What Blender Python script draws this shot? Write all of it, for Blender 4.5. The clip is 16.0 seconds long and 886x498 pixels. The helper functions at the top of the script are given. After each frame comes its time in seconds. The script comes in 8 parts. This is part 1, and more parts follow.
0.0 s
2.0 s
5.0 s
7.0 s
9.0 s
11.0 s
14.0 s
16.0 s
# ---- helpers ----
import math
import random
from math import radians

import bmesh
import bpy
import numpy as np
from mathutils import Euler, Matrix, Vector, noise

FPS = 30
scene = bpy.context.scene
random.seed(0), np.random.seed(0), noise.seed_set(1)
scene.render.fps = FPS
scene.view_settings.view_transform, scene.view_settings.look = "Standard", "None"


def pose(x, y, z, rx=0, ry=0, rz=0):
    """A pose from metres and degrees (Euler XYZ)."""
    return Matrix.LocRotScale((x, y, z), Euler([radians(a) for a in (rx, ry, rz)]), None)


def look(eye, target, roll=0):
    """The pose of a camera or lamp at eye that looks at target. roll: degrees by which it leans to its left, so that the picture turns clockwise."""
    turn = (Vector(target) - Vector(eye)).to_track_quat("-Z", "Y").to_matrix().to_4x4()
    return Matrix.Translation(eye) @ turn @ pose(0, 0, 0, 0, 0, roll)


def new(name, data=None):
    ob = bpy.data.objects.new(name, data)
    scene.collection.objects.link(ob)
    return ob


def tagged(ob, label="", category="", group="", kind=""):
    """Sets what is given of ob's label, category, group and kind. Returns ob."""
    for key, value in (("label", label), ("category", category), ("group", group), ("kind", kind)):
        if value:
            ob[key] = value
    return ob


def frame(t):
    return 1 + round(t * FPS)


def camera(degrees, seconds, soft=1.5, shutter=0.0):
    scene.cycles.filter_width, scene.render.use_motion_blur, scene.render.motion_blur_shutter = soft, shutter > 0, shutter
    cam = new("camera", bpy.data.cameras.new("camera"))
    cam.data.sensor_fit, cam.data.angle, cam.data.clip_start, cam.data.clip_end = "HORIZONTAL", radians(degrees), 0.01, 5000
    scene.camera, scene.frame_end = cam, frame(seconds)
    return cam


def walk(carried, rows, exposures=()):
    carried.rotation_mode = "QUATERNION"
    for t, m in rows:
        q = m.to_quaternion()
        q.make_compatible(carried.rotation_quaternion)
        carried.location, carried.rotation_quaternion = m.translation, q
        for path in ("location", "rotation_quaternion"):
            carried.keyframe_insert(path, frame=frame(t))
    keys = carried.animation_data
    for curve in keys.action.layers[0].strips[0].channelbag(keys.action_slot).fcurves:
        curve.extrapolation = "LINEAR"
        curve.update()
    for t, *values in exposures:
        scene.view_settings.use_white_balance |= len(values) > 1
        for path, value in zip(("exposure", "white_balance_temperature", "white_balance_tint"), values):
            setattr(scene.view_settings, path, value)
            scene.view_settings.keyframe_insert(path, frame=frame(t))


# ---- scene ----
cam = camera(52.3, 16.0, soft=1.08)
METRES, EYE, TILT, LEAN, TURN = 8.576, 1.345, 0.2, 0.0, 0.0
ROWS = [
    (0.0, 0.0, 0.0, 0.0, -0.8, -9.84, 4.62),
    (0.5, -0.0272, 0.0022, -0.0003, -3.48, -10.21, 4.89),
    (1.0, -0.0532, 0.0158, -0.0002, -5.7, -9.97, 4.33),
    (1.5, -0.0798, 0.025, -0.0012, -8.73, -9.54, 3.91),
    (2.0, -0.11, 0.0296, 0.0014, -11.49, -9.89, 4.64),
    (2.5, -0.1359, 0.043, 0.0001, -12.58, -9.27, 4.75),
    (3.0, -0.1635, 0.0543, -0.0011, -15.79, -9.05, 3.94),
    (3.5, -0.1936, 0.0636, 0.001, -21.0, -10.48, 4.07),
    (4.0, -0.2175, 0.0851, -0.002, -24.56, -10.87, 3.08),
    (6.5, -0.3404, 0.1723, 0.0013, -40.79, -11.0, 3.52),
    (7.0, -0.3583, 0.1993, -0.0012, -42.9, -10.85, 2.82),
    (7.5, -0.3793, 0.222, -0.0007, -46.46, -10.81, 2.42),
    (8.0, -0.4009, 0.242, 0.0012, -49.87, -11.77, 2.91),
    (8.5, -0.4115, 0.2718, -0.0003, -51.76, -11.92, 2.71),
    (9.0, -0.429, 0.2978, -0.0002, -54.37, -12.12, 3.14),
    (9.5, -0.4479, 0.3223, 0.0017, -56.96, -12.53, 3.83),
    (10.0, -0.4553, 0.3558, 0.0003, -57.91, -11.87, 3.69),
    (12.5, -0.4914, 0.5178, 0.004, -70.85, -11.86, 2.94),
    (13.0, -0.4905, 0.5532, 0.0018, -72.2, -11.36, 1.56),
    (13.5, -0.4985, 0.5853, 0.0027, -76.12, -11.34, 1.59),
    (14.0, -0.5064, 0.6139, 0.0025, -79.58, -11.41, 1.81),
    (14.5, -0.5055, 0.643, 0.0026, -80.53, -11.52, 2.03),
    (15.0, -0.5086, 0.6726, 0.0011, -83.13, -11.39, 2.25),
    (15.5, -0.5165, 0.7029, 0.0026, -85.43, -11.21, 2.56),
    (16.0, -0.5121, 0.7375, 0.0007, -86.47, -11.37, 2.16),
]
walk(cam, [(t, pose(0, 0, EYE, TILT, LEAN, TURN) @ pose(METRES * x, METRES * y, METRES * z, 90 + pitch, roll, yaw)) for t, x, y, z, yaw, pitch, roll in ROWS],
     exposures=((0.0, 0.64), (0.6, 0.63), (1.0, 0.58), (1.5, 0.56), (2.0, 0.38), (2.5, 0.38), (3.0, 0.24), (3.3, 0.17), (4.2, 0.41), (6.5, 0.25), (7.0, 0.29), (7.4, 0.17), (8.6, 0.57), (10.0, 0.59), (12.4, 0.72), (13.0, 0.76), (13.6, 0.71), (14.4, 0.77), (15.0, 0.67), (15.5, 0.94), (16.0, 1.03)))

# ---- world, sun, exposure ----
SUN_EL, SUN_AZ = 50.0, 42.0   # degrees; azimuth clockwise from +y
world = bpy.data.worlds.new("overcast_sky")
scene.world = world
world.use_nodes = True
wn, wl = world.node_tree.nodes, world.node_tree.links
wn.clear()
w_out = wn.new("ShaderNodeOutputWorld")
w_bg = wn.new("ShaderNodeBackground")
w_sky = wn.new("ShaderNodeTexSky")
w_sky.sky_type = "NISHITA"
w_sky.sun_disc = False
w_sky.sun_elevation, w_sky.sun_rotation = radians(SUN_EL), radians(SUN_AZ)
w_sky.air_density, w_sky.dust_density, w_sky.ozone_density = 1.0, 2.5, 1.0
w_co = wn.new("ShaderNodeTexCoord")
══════
• _Stated task_
Transcribe word for word the lines from the one holding "setattr(scene.view_settings, path, value)" through the one holding "scene.view_settings.keyframe_insert(path, frame=frame(t))". Include both, and add nothing.

• _Answer for this exercise_
            setattr(scene.view_settings, path, value)
            scene.view_settings.keyframe_insert(path, frame=frame(t))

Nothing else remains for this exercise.